March 6, 2005

We're Just Here for the Previews

Seattle Maggie regrets our long absence from this hallowed URL, but we have been taking a little time off to get ourselves employed. That's right, even after our impassioned tirade about working in an office, we are back behind a desk; however, we find ourselves working in a place that makes books, so we feel that caving in to our weakness for health insurance might be forgiven. Also, toward the end of our "gentlewoman-of-leisure" period, we found that our dwindling bank account made it nigh impossible to actually go and see movies of which to write about. And so, with newfound cold cash melting sweetly in our hot little hand, we slipped gleefully back into the movie theater for a late matinee and found ourselves delighted by the novelty of previews. Seattle Maggie loves us some previews, and we ain't afraid to say so.

First up, Sin City. From what we can tell, it's about hot chicks who beat people up and get fondled by Bruce Willis. Shot in sepia tones with that weird fake hand tinting effect, it features several Model-T car chases and a truly eclectic cast including Clive Owen, Jessica Alba, Benicio Del Toro, Josh Hartnett, Mickey Rourke and even sweet little Alexis Bledel from Gilmore Girls (oh Alexis - we fully recognize that you are a Woman and are hearing you Roaring, but you didn't have to get all hardcore on us!) While we agree that Frank Miller is a certified comic book genius, this movie looks suspiciously like a train wreck. Rental?

Next, The Ring Two - Naomi Watts takes on the Scary Hair yet again, attempting to convince us that dripping water and television static are creepy. However, the director of the original Japanese Ringu, Hideo Nakata, is at the helm, so it may turn out to be a chill-worthy horror flick. We’re on the fence with this one.

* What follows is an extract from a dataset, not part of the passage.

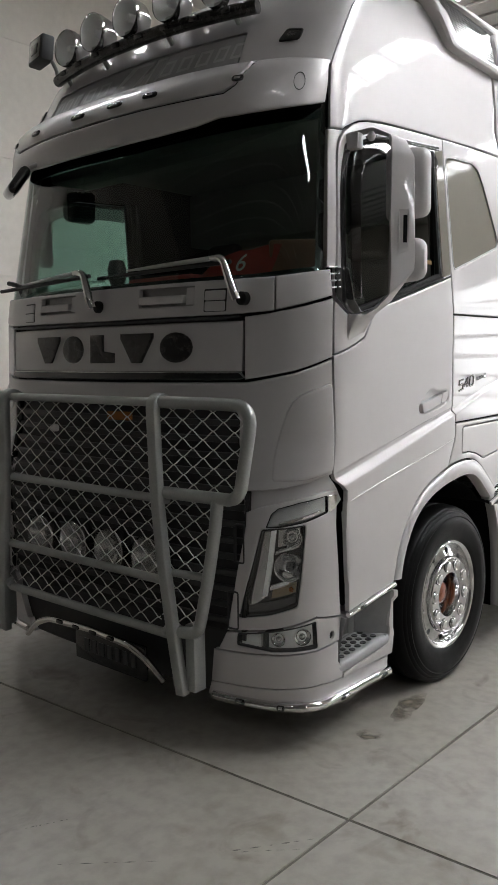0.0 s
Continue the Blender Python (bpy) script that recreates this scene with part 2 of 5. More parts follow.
def tube(bm, pts, r, n=12, flat=1.0, closed=False, caps=True):
    """A tube along points; flat squeezes it along x."""
    pts = [Vector(p) for p in pts]
    rings = []
    for i, p in enumerate(pts):
        a = pts[i - 1] if i or closed else p
        b = pts[(i + 1) % len(pts)] if i < len(pts) - 1 or closed else p
        d = (b - a).normalized()
        if i == 0:
            s = d.cross(Vector((0, 0, 1)) if abs(d.z) < 0.9 else Vector((1, 0, 0))).normalized()
        else:
            s = (s - d * s.dot(d)).normalized()
        w = s.cross(d)
        rr = r[i] if isinstance(r, (list, tuple)) else r
        ring = []
        for k in range(n):
            q = 2 * math.pi * k / n
            off = (s * math.cos(q) + w * math.sin(q)) * rr
            off.x *= flat
            ring.append(bm.verts.new(p + off))
        rings.append(ring)
    m = len(rings)
    for i in range(m if closed else m - 1):
        A, B = rings[i], rings[(i + 1) % m]
        for k in range(n):
            bm.faces.new((A[k], A[(k + 1) % n], B[(k + 1) % n], B[k]))
    if caps and not closed:
        bm.faces.new(rings[0][::-1]), bm.faces.new(rings[-1])
    return bm


def arc(points, r, n=5):
    """A polyline with its inner corners rounded by about r."""
    pts = [Vector(p) for p in points]
    out = [pts[0]]
    for a, b, c in zip(pts, pts[1:], pts[2:]):
        k = min(r, (a - b).length / 2, (c - b).length / 2)
        p, q = b + (a - b).normalized() * k, b + (c - b).normalized() * k
        for i in range(n + 1):
            s = i / n
            out.append(p * (1 - s) ** 2 + b * 2 * s * (1 - s) + q * s * s)
    return out + [pts[-1]]


def lathe(bm, profile, n=48, center=(0, 0, 0), axis="y", a0=0.0, a1=2 * math.pi):
    """Turns a profile of (radius, height) round an axis through the centre."""
    full = abs(a1 - a0 - 2 * math.pi) < 1e-6
    steps = n if full else n + 1
    c, rings = Vector(center), []
    for i in range(steps):
        a = a0 + (a1 - a0) * i / n
        ring = []
        for r, h in profile:
            p = (r * math.sin(a), h, r * math.cos(a)) if axis == "y" else ((h, r * math.sin(a), r * math.cos(a)) if axis == "x" else (r * math.cos(a), r * math.sin(a), h))
            ring.append(bm.verts.new(c + Vector(p)))
        rings.append(ring)
    for i in range(n if full else n):
        A, B = rings[i], rings[(i + 1) % steps]
        for k in range(len(profile) - 1):
            try:
                bm.faces.new((A[k], A[k + 1], B[k + 1], B[k]))
            except ValueError:
                pass
    return bm


# ---- the cab's outer form ----
CY, K = 1.25, 1.35
FORM = np.array([
    (0.15, -0.02, 0.34, 0.02, 3.2), (0.45, -0.06, 0.36, 0, 3.4), (1.05, -0.06, 0.36, 0, 3.4), (1.27, -0.05, 0.36, 0, 2.6),
    (1.42, -0.05, 0.37, 0, 2.25), (2.05, -0.03, 0.38, 0, 2.2), (2.17, -0.015, 0.39, 0.01, 2.2), (2.9, 0.13, 0.47, 0.07, 2.2),
    (3.1, 0.15, 0.50, 0.085, 2.2), (3.45, 0.34, 0.72, 0.11, 2.2), (3.62, 0.55, 0.95, 0.16, 2.2), (3.74, 0.8, 1.2, 0.32, 2.2)])
VISOR = np.array([
    (2.78, -0.02, 0.43, 0.095, 2.3), (2.90, -0.035, 0.44, 0.095, 2.3), (3.02, -0.01, 0.45, 0.095, 2.3), (3.08, 0.02, 0.46, 0.097, 2.3),
    (3.11, 0.06, 0.47, 0.10, 2.3), (3.125, 0.12, 0.49, 0.105, 2.3)])


def section(form, z):
    return [float(np.interp(z, form[:, 0], form[:, i])) for i in (1, 2, 3, 4)]


CREASE_X, CREASE_HI, CREASE_LO = (0.28, 0.54, 0.79, 1.08, 1.38, 1.61, 1.83, 2.05), (1.279, 1.34, 1.397, 1.462, 1.523, 1.59, 1.645, 1.69), (1.20, 1.26, 1.325, 1.402, 1.475, 1.546, 1.603, 1.65)

THIN_X, THIN_Z = (0.347, 0.638, 0.851, 1.119, 1.376), (1.147, 1.212, 1.253, 1.302, 1.355)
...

Batman Begins. Yeah. Batman. He's, like, beginning. Seriously, though, if director Christopher Nolan can bring back the brooding dignity of the Caped Crusader, we will come. Also, a pumped up (and plumped up) Christian Bale in a Batsuit is never amiss in our book.

Eh. Some Star Wars thing.

Here's a surprise - The Hitchhiker's Guide to the Galaxy, starring our favorite Fisher Price Man and The Office alumnus Martin Freeman as Arthur Dent. And zany yet adorable Sam Rockwell as Zaphod Beeblebrox? Are we totally crazy to be cautiously optimistic about this film? It looks pretty good. We do adore the books, but we aren't fanatical about them; perhaps this will allow us to enjoy the movie in relative peace. SPOILER ALERT! The answer is 42, and be sure to bring your towel.

Oh dear, House of Wax. Horny teenagers piss off a crazed redneck who traps them in a wax museum. A lot of screaming, running, and melty things. Well, one thing sure was scary - as soon as Paris Hilton's pinched little face flashed on the screen, our movie companion Alysha screamed aloud as Seattle Maggie attempted in vain to stifle a belly laugh. But what are WB crushables Chad Michael Murray and Jared Padalecki doing here? Please, please spare us the sight of Cute Dean exchanging bodily fluids with the dreaded Hilton heiress! Death by psychotic rural wax museum curator would almost be preferable.

And Constantine - Keanu Reeves is a hero with questionable morals battling to keep the balance of earth between the forces of Heaven and Hell. Oh wait, that was the feature. Well, it was a pleasant bit of eye candy to pass away a sleepy afternoon, although we could have done without some of the stilted pretentious dialogue and the cheesy CGI effects, like the unfortunate herd of cows dropping dead before the might of the Spear of Destiny. Doesn’t the son of Satan have anything better to do than wipe out a bunch of cows? A few notable players were Tilda Swinton as a zealous Angel Gabriel and Bush frontman Gavin Rossdale as a relic hunter in a bowling alley. And while we are in a confessional frame of mind, we admit that our main impulse to go see this movie was that we find Keanu mighty fetching in his black coat, stalking grimly about with his smoldering cigarette clenched in his teeth, smashing demons and angels alike, and giving Satan the proverbial (and literal) finger. Aw, he’s pretty. Just as long as he keeps the talking to a minimum.

Ah, summer movies! Seattle Maggie is looking forward to 'em.